17の章に分かれた長編小説。淡々としたタッチで描かれるストーリーは、読む者の手からスルリスルリとこぼれ落ち、なかなかその核心を掴むことができない。先日、野間文芸賞を受賞したまさに川上弘美らしい物語。
主人公の女性・朝見は幼少期を父が留学していたカリフォルニアで過ごし、そこで日本人の子供たちと友だちになった。そして、現在、コロナ禍の今を暮らす60代の彼女は小説家になり、いろいろあったがやっと日本に定住したアンや作詞家として活躍するカズなどかつての友だちと再会する。朝見は作者を彷彿させる人物として描かれている。

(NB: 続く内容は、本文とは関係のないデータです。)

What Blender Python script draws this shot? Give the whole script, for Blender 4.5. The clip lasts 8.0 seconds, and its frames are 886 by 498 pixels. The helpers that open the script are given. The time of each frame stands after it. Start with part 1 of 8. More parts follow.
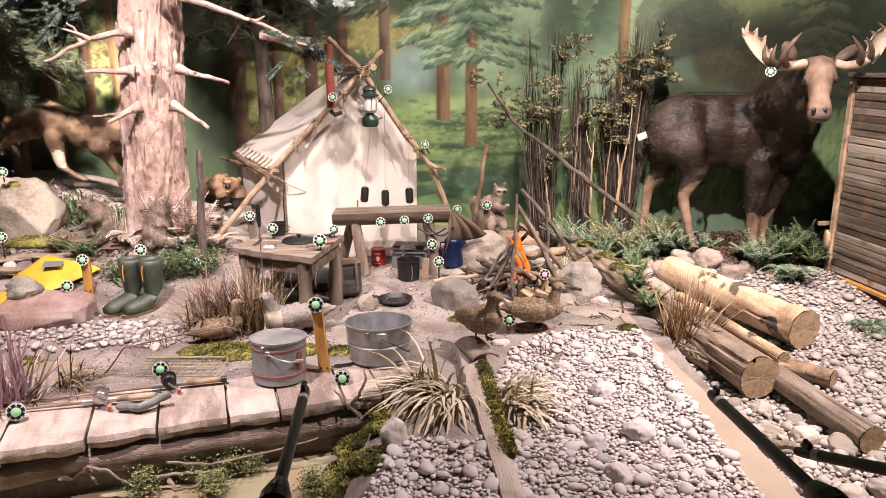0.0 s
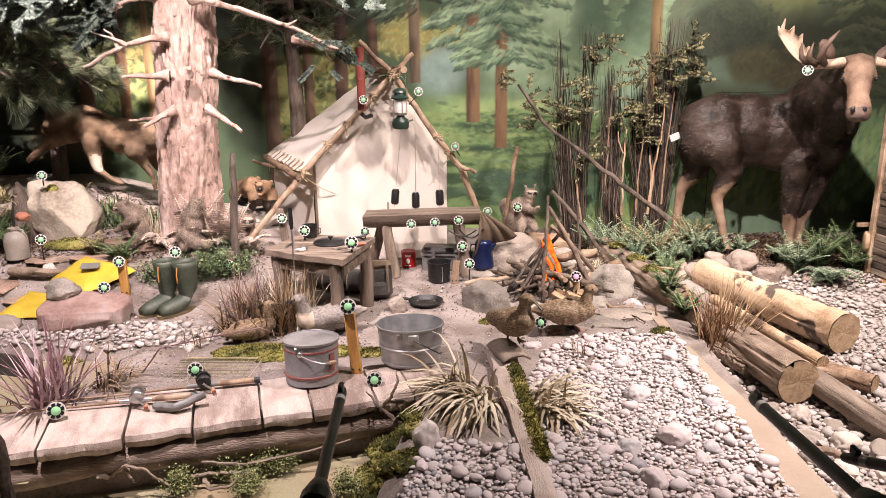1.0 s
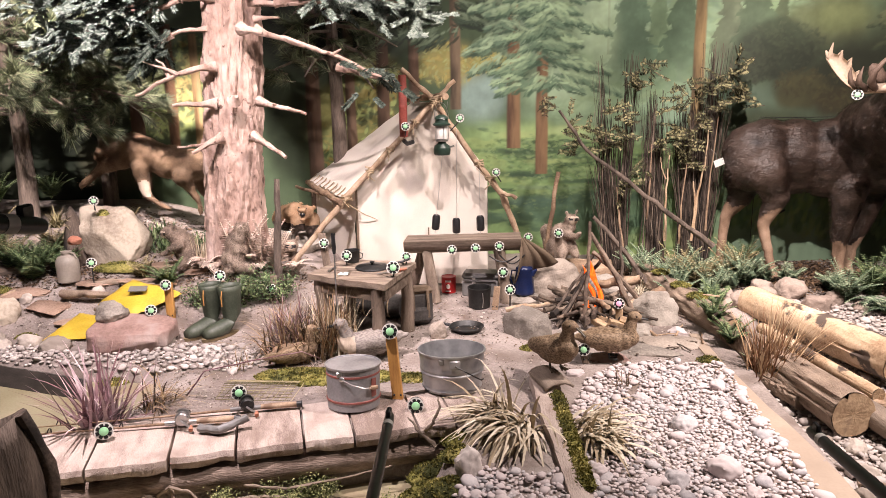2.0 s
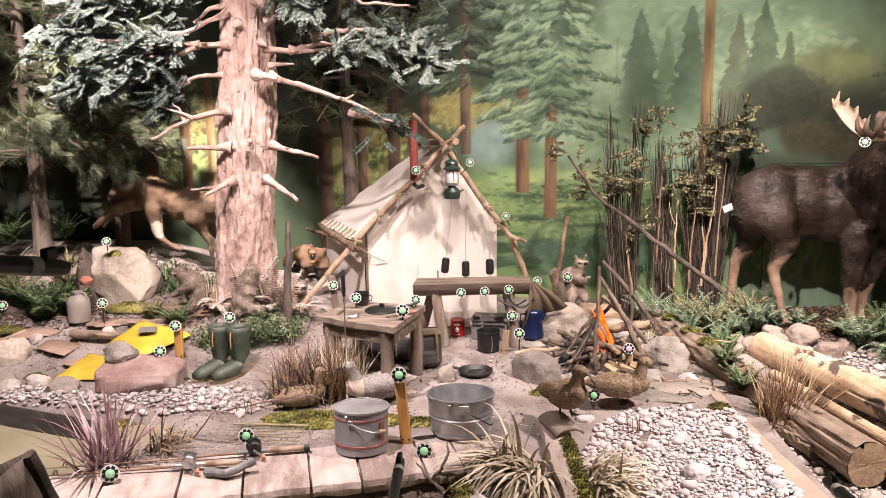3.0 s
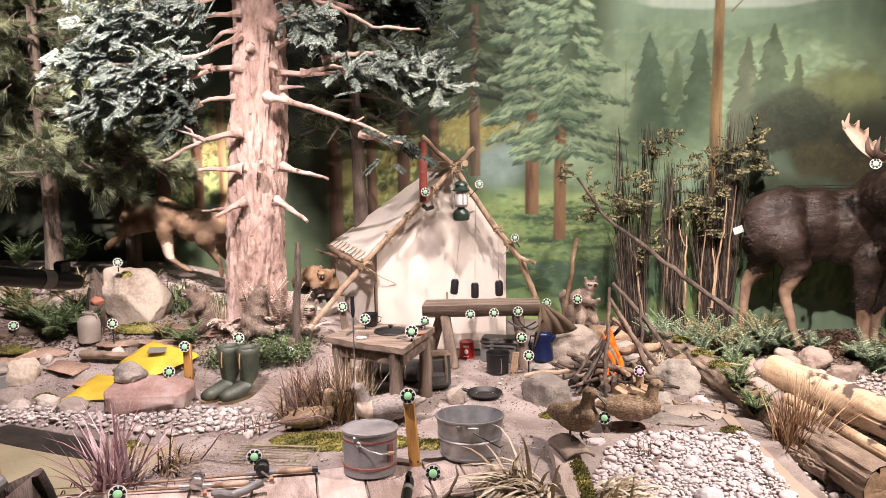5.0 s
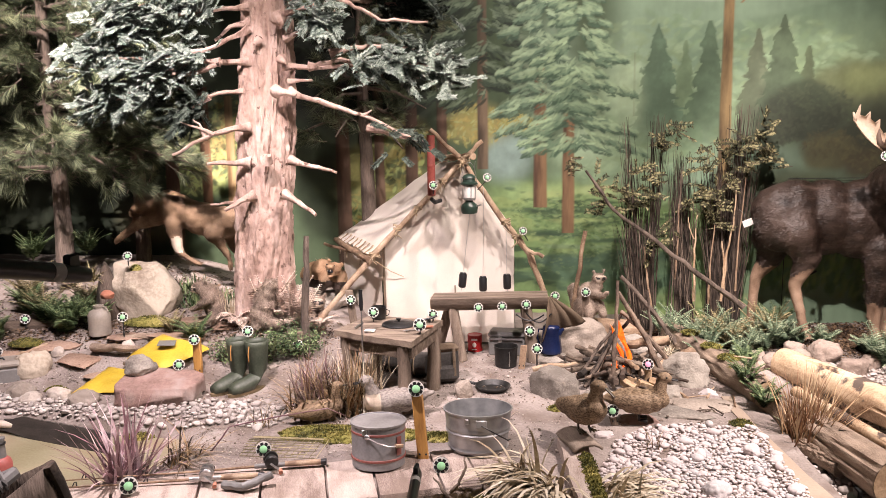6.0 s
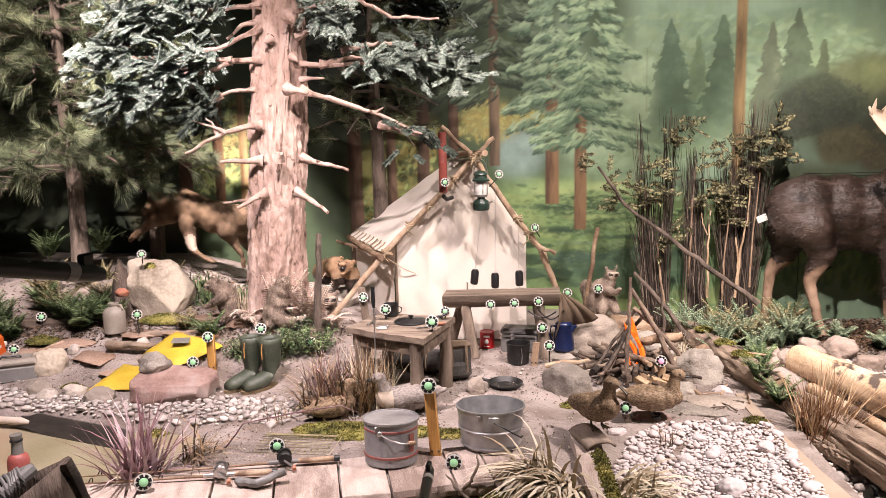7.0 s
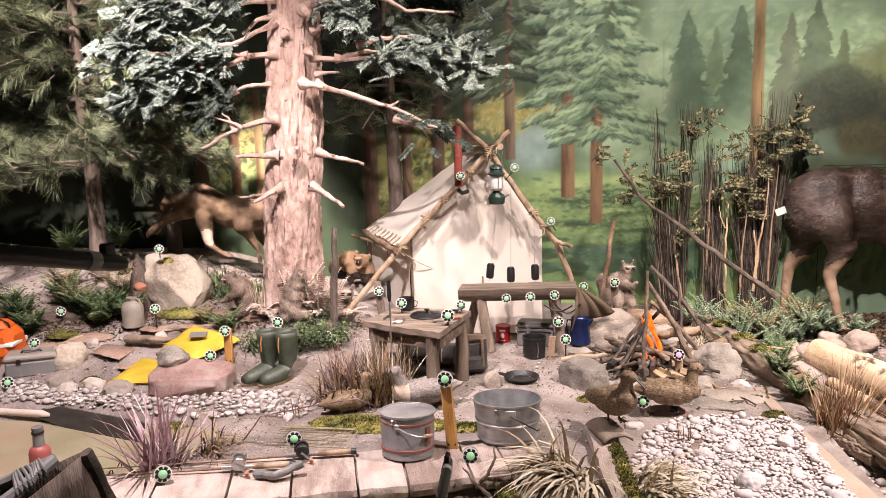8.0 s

60代になって海外で幼い頃に出会った友と再会し、様々なことを語り合うという設定がまずいい。すでに半世紀という時が流れている。主人公たちは記憶の中にあるいろいろな過去を思い出し、その体験や思い出から得た何かを語り続ける。そこには幼年期を共に過ごしたからこその優しさがあり、60代になったからこその寛容と機智がある。
朝見とカズの再会は恋愛に発展するかと思ったがそうはならず、しかし、なんとなく会いたくなったり、そばにいて話をしたいと思ったり、恋のような恋ではないような、心地よさを感じる関係がなんだかいい。アンと3人で会ってたわいのないことを話す場面もなかなかだ。若草物語、能面、つげ義春、骨董、吉行淳之介や三島由紀夫、時々顔
を出すそんな話が物語のアクセントになっている。